WORK TO DO: Restate the full listing word for word and leave the pictures out.

SOURCE DATA:
################

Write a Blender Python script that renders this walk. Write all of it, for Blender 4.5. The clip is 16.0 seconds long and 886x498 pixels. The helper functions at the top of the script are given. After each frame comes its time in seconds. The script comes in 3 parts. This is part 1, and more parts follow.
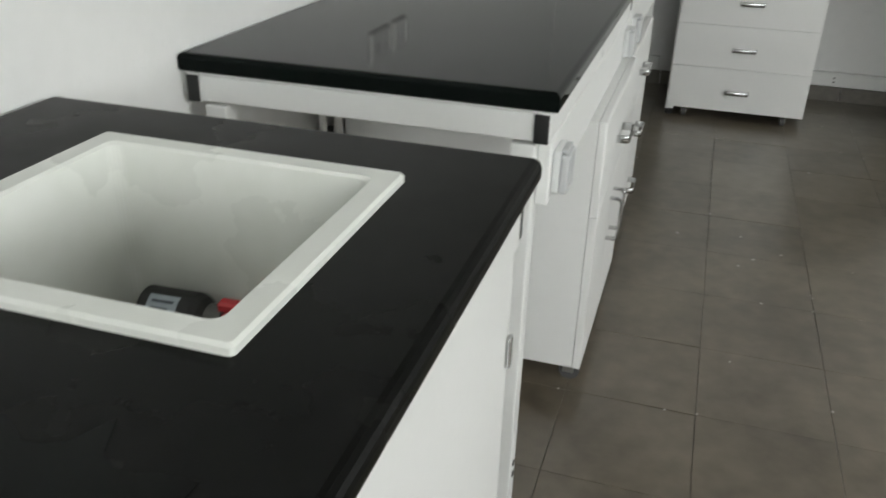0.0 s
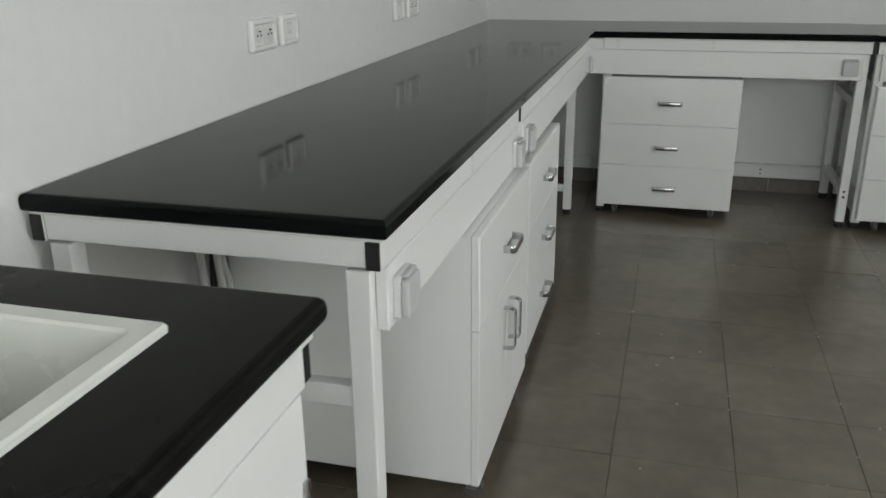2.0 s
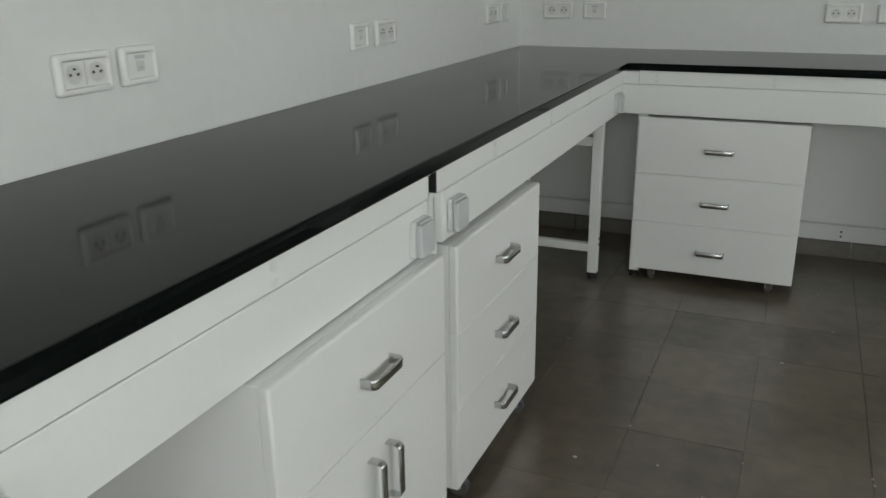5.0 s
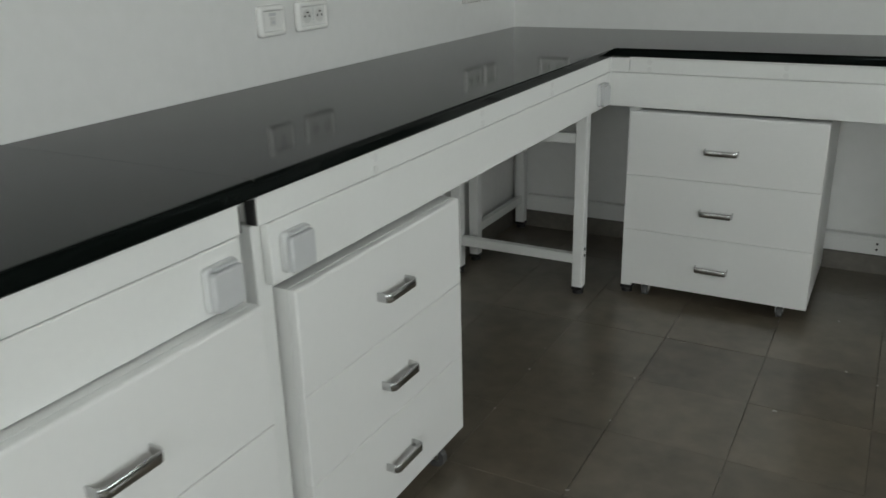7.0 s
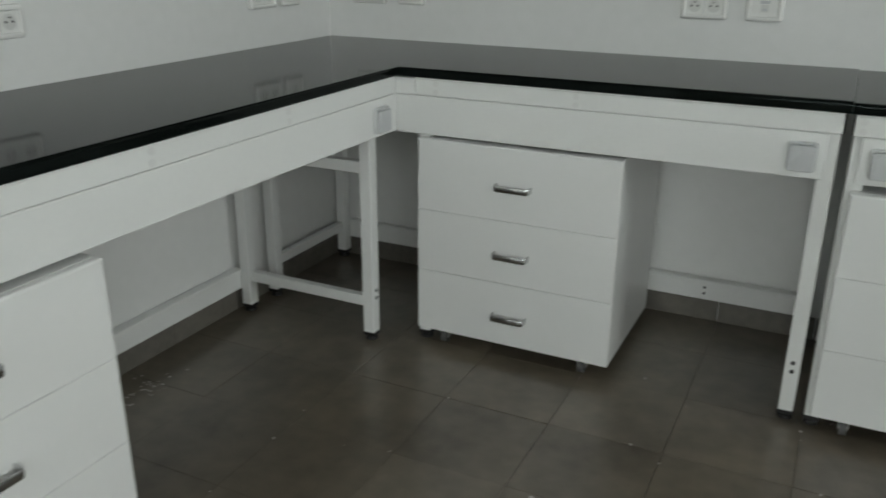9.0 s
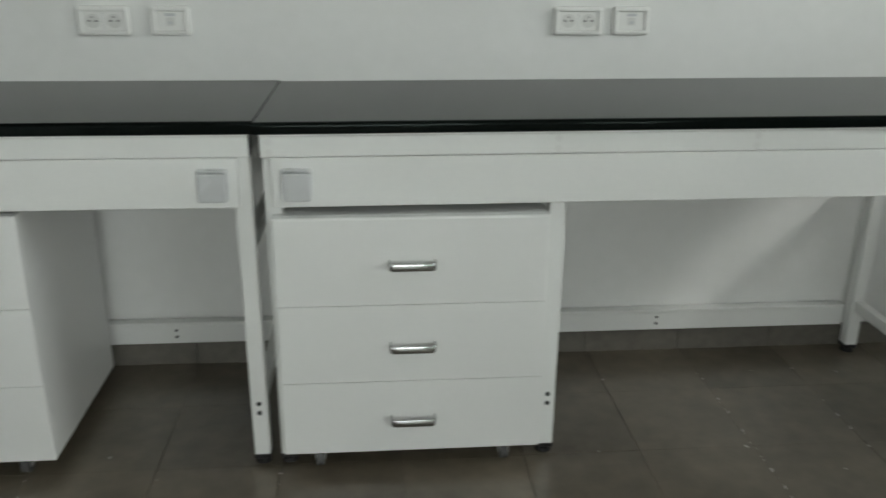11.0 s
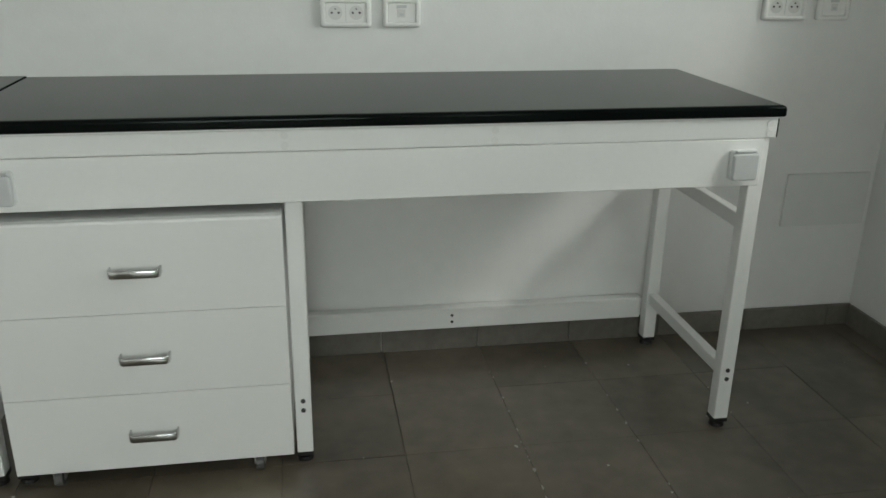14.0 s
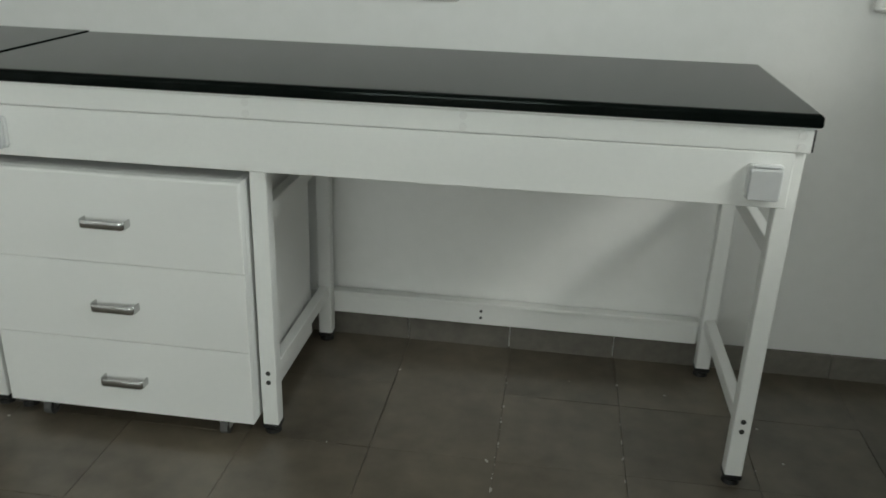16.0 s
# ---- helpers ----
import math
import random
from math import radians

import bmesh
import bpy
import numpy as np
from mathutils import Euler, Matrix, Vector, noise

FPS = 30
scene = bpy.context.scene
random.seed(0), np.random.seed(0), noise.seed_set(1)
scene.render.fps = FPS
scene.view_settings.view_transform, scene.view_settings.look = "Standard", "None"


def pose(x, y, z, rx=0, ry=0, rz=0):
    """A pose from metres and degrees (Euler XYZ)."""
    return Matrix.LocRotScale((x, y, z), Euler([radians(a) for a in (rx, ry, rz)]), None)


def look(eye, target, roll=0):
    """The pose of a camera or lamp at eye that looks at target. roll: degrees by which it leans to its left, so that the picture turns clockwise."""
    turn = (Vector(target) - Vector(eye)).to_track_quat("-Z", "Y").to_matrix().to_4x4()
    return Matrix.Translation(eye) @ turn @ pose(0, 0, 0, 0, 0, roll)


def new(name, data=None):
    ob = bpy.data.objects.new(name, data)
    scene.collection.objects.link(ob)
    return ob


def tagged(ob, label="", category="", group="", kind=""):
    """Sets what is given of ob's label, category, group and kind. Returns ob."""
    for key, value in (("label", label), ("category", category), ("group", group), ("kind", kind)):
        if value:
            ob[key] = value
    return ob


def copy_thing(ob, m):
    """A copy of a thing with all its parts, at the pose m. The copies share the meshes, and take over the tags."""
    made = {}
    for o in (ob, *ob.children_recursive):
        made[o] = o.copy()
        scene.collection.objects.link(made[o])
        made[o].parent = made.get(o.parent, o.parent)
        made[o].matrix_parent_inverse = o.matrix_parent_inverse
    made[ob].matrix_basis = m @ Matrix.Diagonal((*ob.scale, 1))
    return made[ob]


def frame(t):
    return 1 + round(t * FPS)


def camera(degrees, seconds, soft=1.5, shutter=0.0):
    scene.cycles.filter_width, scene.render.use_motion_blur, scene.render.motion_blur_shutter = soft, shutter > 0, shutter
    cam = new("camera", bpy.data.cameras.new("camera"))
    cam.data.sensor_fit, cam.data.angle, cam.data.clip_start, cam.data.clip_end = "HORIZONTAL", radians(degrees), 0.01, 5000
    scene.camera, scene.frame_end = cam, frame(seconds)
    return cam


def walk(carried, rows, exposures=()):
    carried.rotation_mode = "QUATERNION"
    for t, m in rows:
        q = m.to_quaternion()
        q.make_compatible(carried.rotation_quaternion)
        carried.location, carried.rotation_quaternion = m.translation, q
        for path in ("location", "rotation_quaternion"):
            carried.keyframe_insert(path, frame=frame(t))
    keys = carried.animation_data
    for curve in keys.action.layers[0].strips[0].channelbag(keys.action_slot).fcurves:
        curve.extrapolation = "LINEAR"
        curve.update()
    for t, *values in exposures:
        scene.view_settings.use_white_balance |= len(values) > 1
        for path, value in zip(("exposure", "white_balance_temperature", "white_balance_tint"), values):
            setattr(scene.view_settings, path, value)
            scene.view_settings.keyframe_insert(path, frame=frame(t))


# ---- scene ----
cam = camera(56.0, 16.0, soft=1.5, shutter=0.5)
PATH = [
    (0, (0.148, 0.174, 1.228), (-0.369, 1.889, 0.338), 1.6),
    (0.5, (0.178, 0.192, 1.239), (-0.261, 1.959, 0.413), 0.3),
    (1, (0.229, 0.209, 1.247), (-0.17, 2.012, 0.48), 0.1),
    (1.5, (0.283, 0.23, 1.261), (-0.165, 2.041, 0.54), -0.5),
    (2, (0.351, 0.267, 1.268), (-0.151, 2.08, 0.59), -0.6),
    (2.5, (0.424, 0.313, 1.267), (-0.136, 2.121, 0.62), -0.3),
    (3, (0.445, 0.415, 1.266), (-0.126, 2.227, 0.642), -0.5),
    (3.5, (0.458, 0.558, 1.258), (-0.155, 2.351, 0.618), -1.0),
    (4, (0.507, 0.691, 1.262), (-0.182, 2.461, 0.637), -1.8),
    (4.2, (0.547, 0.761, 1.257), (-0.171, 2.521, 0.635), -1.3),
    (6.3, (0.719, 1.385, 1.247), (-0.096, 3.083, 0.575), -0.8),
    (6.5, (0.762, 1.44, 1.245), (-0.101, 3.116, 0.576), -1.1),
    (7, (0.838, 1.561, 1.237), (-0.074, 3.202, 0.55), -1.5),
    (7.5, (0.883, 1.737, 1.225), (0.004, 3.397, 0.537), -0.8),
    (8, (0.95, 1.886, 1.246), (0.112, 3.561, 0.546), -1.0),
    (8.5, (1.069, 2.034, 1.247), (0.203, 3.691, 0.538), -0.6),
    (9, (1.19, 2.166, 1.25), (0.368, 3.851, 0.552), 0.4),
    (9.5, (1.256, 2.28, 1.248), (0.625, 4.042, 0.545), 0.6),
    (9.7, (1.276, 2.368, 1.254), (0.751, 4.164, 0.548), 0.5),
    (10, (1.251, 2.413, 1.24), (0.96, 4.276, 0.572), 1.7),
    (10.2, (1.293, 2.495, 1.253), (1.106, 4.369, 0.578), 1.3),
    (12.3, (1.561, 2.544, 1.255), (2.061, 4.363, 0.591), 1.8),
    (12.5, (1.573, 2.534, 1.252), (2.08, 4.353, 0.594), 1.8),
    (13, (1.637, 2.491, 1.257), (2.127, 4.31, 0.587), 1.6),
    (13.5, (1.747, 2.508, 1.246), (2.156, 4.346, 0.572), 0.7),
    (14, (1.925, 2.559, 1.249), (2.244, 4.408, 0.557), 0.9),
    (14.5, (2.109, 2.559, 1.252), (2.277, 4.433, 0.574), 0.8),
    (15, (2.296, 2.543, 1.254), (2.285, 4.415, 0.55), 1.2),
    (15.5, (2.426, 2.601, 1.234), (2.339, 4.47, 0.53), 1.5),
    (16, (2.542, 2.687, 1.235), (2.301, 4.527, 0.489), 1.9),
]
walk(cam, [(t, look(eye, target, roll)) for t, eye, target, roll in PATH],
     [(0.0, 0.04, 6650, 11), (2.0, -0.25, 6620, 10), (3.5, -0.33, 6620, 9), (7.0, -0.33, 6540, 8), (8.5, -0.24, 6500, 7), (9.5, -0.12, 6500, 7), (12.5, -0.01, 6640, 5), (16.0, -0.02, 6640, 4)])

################

OUTPUT FOR THIS TASK:
Write a Blender Python script that renders this walk. Write all of it, for Blender 4.5. The clip is 16.0 seconds long and 886x498 pixels. The helper functions at the top of the script are given. After each frame comes its time in seconds. The script comes in 3 parts. This is part 1, and more parts follow.
0.0 s
2.0 s
5.0 s
7.0 s
9.0 s
11.0 s
14.0 s
16.0 s
# ---- helpers ----
import math
import random
from math import radians

import bmesh
import bpy
import numpy as np
from mathutils import Euler, Matrix, Vector, noise

FPS = 30
scene = bpy.context.scene
random.seed(0), np.random.seed(0), noise.seed_set(1)
scene.render.fps = FPS
scene.view_settings.view_transform, scene.view_settings.look = "Standard", "None"


def pose(x, y, z, rx=0, ry=0, rz=0):
    """A pose from metres and degrees (Euler XYZ)."""
    return Matrix.LocRotScale((x, y, z), Euler([radians(a) for a in (rx, ry, rz)]), None)


def look(eye, target, roll=0):
    """The pose of a camera or lamp at eye that looks at target. roll: degrees by which it leans to its left, so that the picture turns clockwise."""
    turn = (Vector(target) - Vector(eye)).to_track_quat("-Z", "Y").to_matrix().to_4x4()
    return Matrix.Translation(eye) @ turn @ pose(0, 0, 0, 0, 0, roll)


def new(name, data=None):
    ob = bpy.data.objects.new(name, data)
    scene.collection.objects.link(ob)
    return ob


def tagged(ob, label="", category="", group="", kind=""):
    """Sets what is given of ob's label, category, group and kind. Returns ob."""
    for key, value in (("label", label), ("category", category), ("group", group), ("kind", kind)):
        if value:
            ob[key] = value
    return ob


def copy_thing(ob, m):
    """A copy of a thing with all its parts, at the pose m. The copies share the meshes, and take over the tags."""
    made = {}
    for o in (ob, *ob.children_recursive):
        made[o] = o.copy()
        scene.collection.objects.link(made[o])
        made[o].parent = made.get(o.parent, o.parent)
        made[o].matrix_parent_inverse = o.matrix_parent_inverse
    made[ob].matrix_basis = m @ Matrix.Diagonal((*ob.scale, 1))
    return made[ob]


def frame(t):
    return 1 + round(t * FPS)


def camera(degrees, seconds, soft=1.5, shutter=0.0):
    scene.cycles.filter_width, scene.render.use_motion_blur, scene.render.motion_blur_shutter = soft, shutter > 0, shutter
    cam = new("camera", bpy.data.cameras.new("camera"))
    cam.data.sensor_fit, cam.data.angle, cam.data.clip_start, cam.data.clip_end = "HORIZONTAL", radians(degrees), 0.01, 5000
    scene.camera, scene.frame_end = cam, frame(seconds)
    return cam


def walk(carried, rows, exposures=()):
    carried.rotation_mode = "QUATERNION"
    for t, m in rows:
        q = m.to_quaternion()
        q.make_compatible(carried.rotation_quaternion)
        carried.location, carried.rotation_quaternion = m.translation, q
        for path in ("location", "rotation_quaternion"):
            carried.keyframe_insert(path, frame=frame(t))
    keys = carried.animation_data
    for curve in keys.action.layers[0].strips[0].channelbag(keys.action_slot).fcurves:
        curve.extrapolation = "LINEAR"
        curve.update()
    for t, *values in exposures:
        scene.view_settings.use_white_balance |= len(values) > 1
        for path, value in zip(("exposure", "white_balance_temperature", "white_balance_tint"), values):
            setattr(scene.view_settings, path, value)
            scene.view_settings.keyframe_insert(path, frame=frame(t))


# ---- scene ----
cam = camera(56.0, 16.0, soft=1.5, shutter=0.5)
PATH = [
    (0, (0.148, 0.174, 1.228), (-0.369, 1.889, 0.338), 1.6),
    (0.5, (0.178, 0.192, 1.239), (-0.261, 1.959, 0.413), 0.3),
    (1, (0.229, 0.209, 1.247), (-0.17, 2.012, 0.48), 0.1),
    (1.5, (0.283, 0.23, 1.261), (-0.165, 2.041, 0.54), -0.5),
    (2, (0.351, 0.267, 1.268), (-0.151, 2.08, 0.59), -0.6),
    (2.5, (0.424, 0.313, 1.267), (-0.136, 2.121, 0.62), -0.3),
    (3, (0.445, 0.415, 1.266), (-0.126, 2.227, 0.642), -0.5),
    (3.5, (0.458, 0.558, 1.258), (-0.155, 2.351, 0.618), -1.0),
    (4, (0.507, 0.691, 1.262), (-0.182, 2.461, 0.637), -1.8),
    (4.2, (0.547, 0.761, 1.257), (-0.171, 2.521, 0.635), -1.3),
    (6.3, (0.719, 1.385, 1.247), (-0.096, 3.083, 0.575), -0.8),
    (6.5, (0.762, 1.44, 1.245), (-0.101, 3.116, 0.576), -1.1),
    (7, (0.838, 1.561, 1.237), (-0.074, 3.202, 0.55), -1.5),
    (7.5, (0.883, 1.737, 1.225), (0.004, 3.397, 0.537), -0.8),
    (8, (0.95, 1.886, 1.246), (0.112, 3.561, 0.546), -1.0),
    (8.5, (1.069, 2.034, 1.247), (0.203, 3.691, 0.538), -0.6),
    (9, (1.19, 2.166, 1.25), (0.368, 3.851, 0.552), 0.4),
    (9.5, (1.256, 2.28, 1.248), (0.625, 4.042, 0.545), 0.6),
    (9.7, (1.276, 2.368, 1.254), (0.751, 4.164, 0.548), 0.5),
    (10, (1.251, 2.413, 1.24), (0.96, 4.276, 0.572), 1.7),
    (10.2, (1.293, 2.495, 1.253), (1.106, 4.369, 0.578), 1.3),
    (12.3, (1.561, 2.544, 1.255), (2.061, 4.363, 0.591), 1.8),
    (12.5, (1.573, 2.534, 1.252), (2.08, 4.353, 0.594), 1.8),
    (13, (1.637, 2.491, 1.257), (2.127, 4.31, 0.587), 1.6),
    (13.5, (1.747, 2.508, 1.246), (2.156, 4.346, 0.572), 0.7),
    (14, (1.925, 2.559, 1.249), (2.244, 4.408, 0.557), 0.9),
    (14.5, (2.109, 2.559, 1.252), (2.277, 4.433, 0.574), 0.8),
    (15, (2.296, 2.543, 1.254), (2.285, 4.415, 0.55), 1.2),
    (15.5, (2.426, 2.601, 1.234), (2.339, 4.47, 0.53), 1.5),
    (16, (2.542, 2.687, 1.235), (2.301, 4.527, 0.489), 1.9),
]
walk(cam, [(t, look(eye, target, roll)) for t, eye, target, roll in PATH],
     [(0.0, 0.04, 6650, 11), (2.0, -0.25, 6620, 10), (3.5, -0.33, 6620, 9), (7.0, -0.33, 6540, 8), (8.5, -0.24, 6500, 7), (9.5, -0.12, 6500, 7), (12.5, -0.01, 6640, 5), (16.0, -0.02, 6640, 4)])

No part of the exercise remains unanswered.